Intervention de Marie-Anne Cohendet

Réunion du 12 juin 2015 à 9h00
Groupe de travail sur l'avenir des institutions

Marie-Anne Cohendet :

Merci infiniment pour toutes vos réflexions. Je rejoins mes prédécesseurs pour saluer votre sens de la vérité, si rare et si précieux.

Il semble que la plupart de nos magistrats aient trop écouté Saint-Just, qui disait que le prix d'éloquence serait donné au laconisme. Ainsi, c'est en quelque sorte une tradition chez les juges français que de ne pas expliquer leurs décisions, dont le mystère est censé faire la majesté.

Les rapports des juges avec le monde politique sont difficiles : nous n'avons pas mentionné les fameux « petits pois » évoqués par un ancien Président de la République ; plus récemment, notre collègue Fabrice Hourquebie, pressenti comme futur membre du Conseil supérieur de la magistrature, s'est fait « retoquer » par les parlementaires parce qu'il avait eu l'audace de parler d'un « pouvoir judiciaire ». Il reste donc beaucoup à faire en la matière.

Quel est votre point de vue sur le pouvoir de nomination du Président de la République et son exercice en Conseil des ministres ? Si, aux termes de l'article 64 de la Constitution, le Président est le garant de l'indépendance de l'autorité judiciaire, c'est parce qu'en 1958 on s'imaginait qu'il serait un arbitre tel que l'avait pensé Benjamin Constant, un pouvoir neutre. Mais son pouvoir de nomination était encadré par l'article 13 : il s'entendait comme un pouvoir exercé en Conseil des ministres, soumis à contreseing, donc formel, la décision devant en réalité être approuvée par le Conseil des ministres, voire émaner de lui, parce que les ministres sont contrôlés par le Parlement. Or ce pouvoir reste important. Comment peut-on remédier concrètement à ce problème ?

Vous me pardonnerez de reparler du Conseil constitutionnel puisque ce n'est que pour vous remercier de vos propos à son sujet. Je crois être la seule en France à m'étonner, dans mon manuel de droit constitutionnel, de ce qu'en bientôt cinquante-sept ans cette institution n'ait connu que sept ans d'alternance politique. Et vous n'imaginez pas les foudres que je m'attire de la part de presque tous mes collègues, y compris ceux qui sont censés avoir l'esprit ouvert, parce que j'ai l'inconvenance de dire que les juges ne deviennent pas des anges dès qu'ils entrent dans la rue Montpensier ! Ils ne deviennent pas apolitiques, ils conservent leurs opinions : cette idée parfaitement banale aux États-Unis ou en Allemagne est un vrai tabou, y compris pour la doctrine, parmi les professeurs d'université. S'il vous plaît, continuez donc à parler comme vous le faites !

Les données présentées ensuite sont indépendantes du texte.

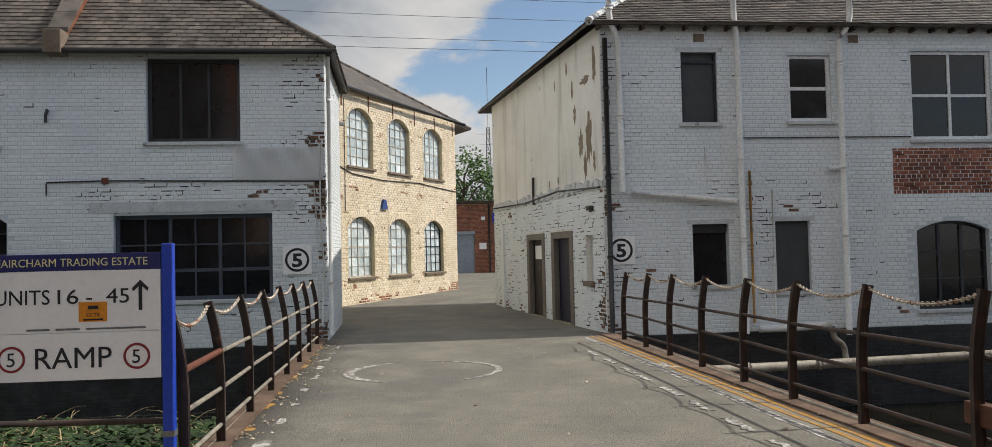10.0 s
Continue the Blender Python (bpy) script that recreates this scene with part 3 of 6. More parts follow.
def pipe(name, pts, r, material, parent, m=None, collars=(), label=""):
    """A pipe along points, with wider collars at the given places (index pairs give the point)."""
    bm = bmesh.new()
    P = [Vector(p) for p in pts]
    full = [P[0]]
    for i in range(1, len(P) - 1):
        a, b = (P[i - 1] - P[i]).normalized(), (P[i + 1] - P[i]).normalized()
        s = min(2.2 * r, 0.4 * (P[i - 1] - P[i]).length, 0.4 * (P[i + 1] - P[i]).length)
        full += [P[i] + a * s, P[i] + (a + b) * s * 0.3, P[i] + b * s]
    full.append(P[-1])
    tube(bm, full, r, 10)
    for c in collars:
        c = Vector(c)
        i = min(range(len(P) - 1), key=lambda k: abs((P[k] - c).length + (P[k + 1] - c).length - (P[k] - P[k + 1]).length))
        d = (P[i + 1] - P[i]).normalized()
        tube(bm, [c - d * 0.035, c + d * 0.035], r * 1.3, 10)
    return part(name, bm, material, parent, label, m=m)


# ---- ground ----
CH_L, CH_R, CH_S, CH_SR, CH_N = -0.98, 4.88, 18.1, 16.6, 28.47   # edges of the brook's channel beside the bridge
BED = -2.35


def ground():
    xs = sorted({-2500, -800, -300, -120, -60, *range(-40, 41, 1), 60, 120, 300, 800, 2500, CH_L - 0.02, CH_L, CH_R, CH_R + 0.02})
    ys = sorted({-2500, -800, -300, -120, *range(-60, 62, 1), 80, 120, 300, 800, 2500, CH_S, CH_S + 0.02, CH_SR, CH_SR + 0.02, CH_N - 0.02, CH_N})
    bm = bmesh.new()

    def z(x, y):
        west = x < CH_L - 0.01 and CH_S + 0.01 < y < CH_N - 0.01
        east = x > CH_R + 0.01 and CH_SR + 0.01 < y < CH_N - 0.01
        return BED if west or east else road_z(y)

    g = [[bm.verts.new((x, y, z(x, y))) for x in xs] for y in ys]
    for j in range(len(ys) - 1):
        for i in range(len(xs) - 1):
            f = bm.faces.new((g[j][i], g[j][i + 1], g[j + 1][i + 1], g[j + 1][i]))
            f.smooth = abs(sum(v.co.z for v in f.verts) / 4 - f.verts[0].co.z) < 0.1
    return tagged(part("ground", bm, "asphalt"), "grey worn asphalt yard and bridge roadway", "ground", kind="structure")


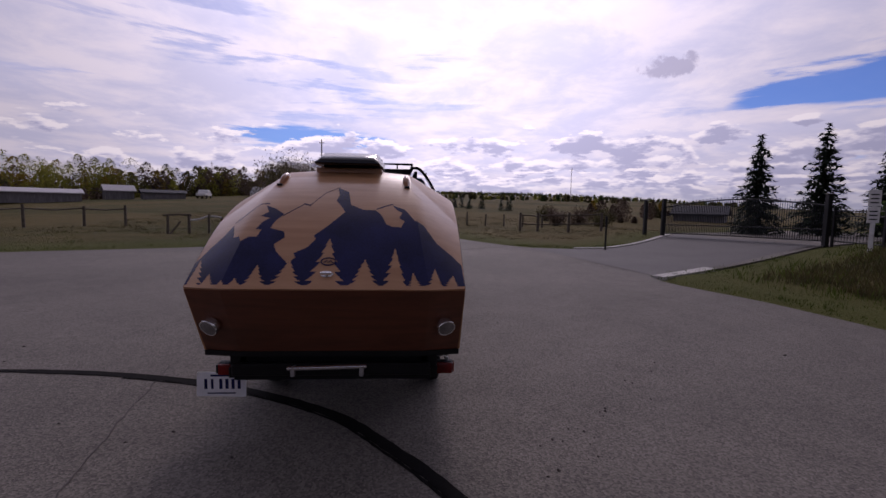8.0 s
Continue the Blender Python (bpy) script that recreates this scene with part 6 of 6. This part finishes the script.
def iron_fence():
    f = thing("iron_fence", "black iron picket fence on square posts", "fence", (0, -14.5, 0))
    O = Vector((0, 14.5, 0))
    line = along([(10.1, -14.25), (6.7, -13.9), (1.0, -14.65), (-6.5, -14.95), (-23.7, -15.5)], 1.80)
    for p in line:
        bm = bmesh.new()
        z = ground_z(p.x, p.y) - 0.1
        q = p + O
        box(bm, (q.x - 0.030, q.y - 0.030, z), (q.x + 0.035, q.y + 0.035, z + 1.30), 0.004)
        box(bm, (q.x - 0.045, q.y - 0.045, z + 1.30), (q.x + 0.045, q.y + 0.045, z + 1.34), 0.01)
        part("post", bm, IRON, f)
    for a, b in zip(line, line[1:]):
        za, zb = ground_z(a.x, a.y), ground_z(b.x, b.y)
        A, B = a + O, b + O
        for hh in (0.14, 0.96, 1.12):
            bm = bmesh.new()
            rod(bm, (A.x, A.y, za + hh), (B.x, B.y, zb + hh), 0.017, seg=4)
            part("rail", bm, IRON, f)
        n = max(2, int((b - a).length / 0.11))
        rest = bmesh.new()
        for k in range(1, n):
            c = A + (B - A) * k / n
            z = za + (zb - za) * k / n
            if c.x > -14:
                piece(PICKET, "picket", f, (c.x, c.y, z + 0.08))
            else:
                rod(rest, (c.x, c.y, z + 0.08), (c.x, c.y, z + 1.18), 0.008, seg=4)
        if len(rest.verts):
            tagged(part("picket_rest", rest, IRON, f), kind="stuff")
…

En ce qui concerne les problèmes de compétence, je vous rejoins entièrement. Comment y remédier ?

S'agissant du personnel du Conseil constitutionnel, il me semble que, comme l'a proposé Bastien François, ses membres devraient avoir leurs propres assistants afin que les services ne soient pas entièrement contrôlés par le secrétaire général, qui croit souvent incarner le Conseil constitutionnel à lui seul.

Les opinions dissidentes, ou divergentes, sont effectivement essentielles. À cet égard encore, le fonctionnement du Conseil constitutionnel est très présidentialiste.

En ce qui concerne les juridictions judiciaires, j'aimerais évoquer, parce que je suis femme, le problème de la féminisation. Les professions judiciaires en souffrent car elles sont d'autant moins bien défendues ; nous ne sommes pas très douées pour cela, en effet, peut-être par dévouement excessif à la cause publique.

Quelles réformes du Conseil supérieur de la magistrature proposeriez-vous ?

La réduction de la collégialité dans de nombreux domaines depuis plusieurs années est-elle un problème ?

Quelles réformes proposeriez-vous concernant le Conseil d'État ?

Enfin, si je vous approuve quant à l'effectivité de la justice, la notion de justiciabilité n'en pose pas moins quelques problèmes, car il est très à la mode de soutenir que certains droits ne seraient pas justiciables parce qu'ils ne sont pas invocables en justice. Ce serait le cas, pour toute une partie de la doctrine, de la Charte de l'environnement. Il me paraît donc important de bien distinguer la validité des normes et leur effectivité, l'existence des règles et le fait de les respecter.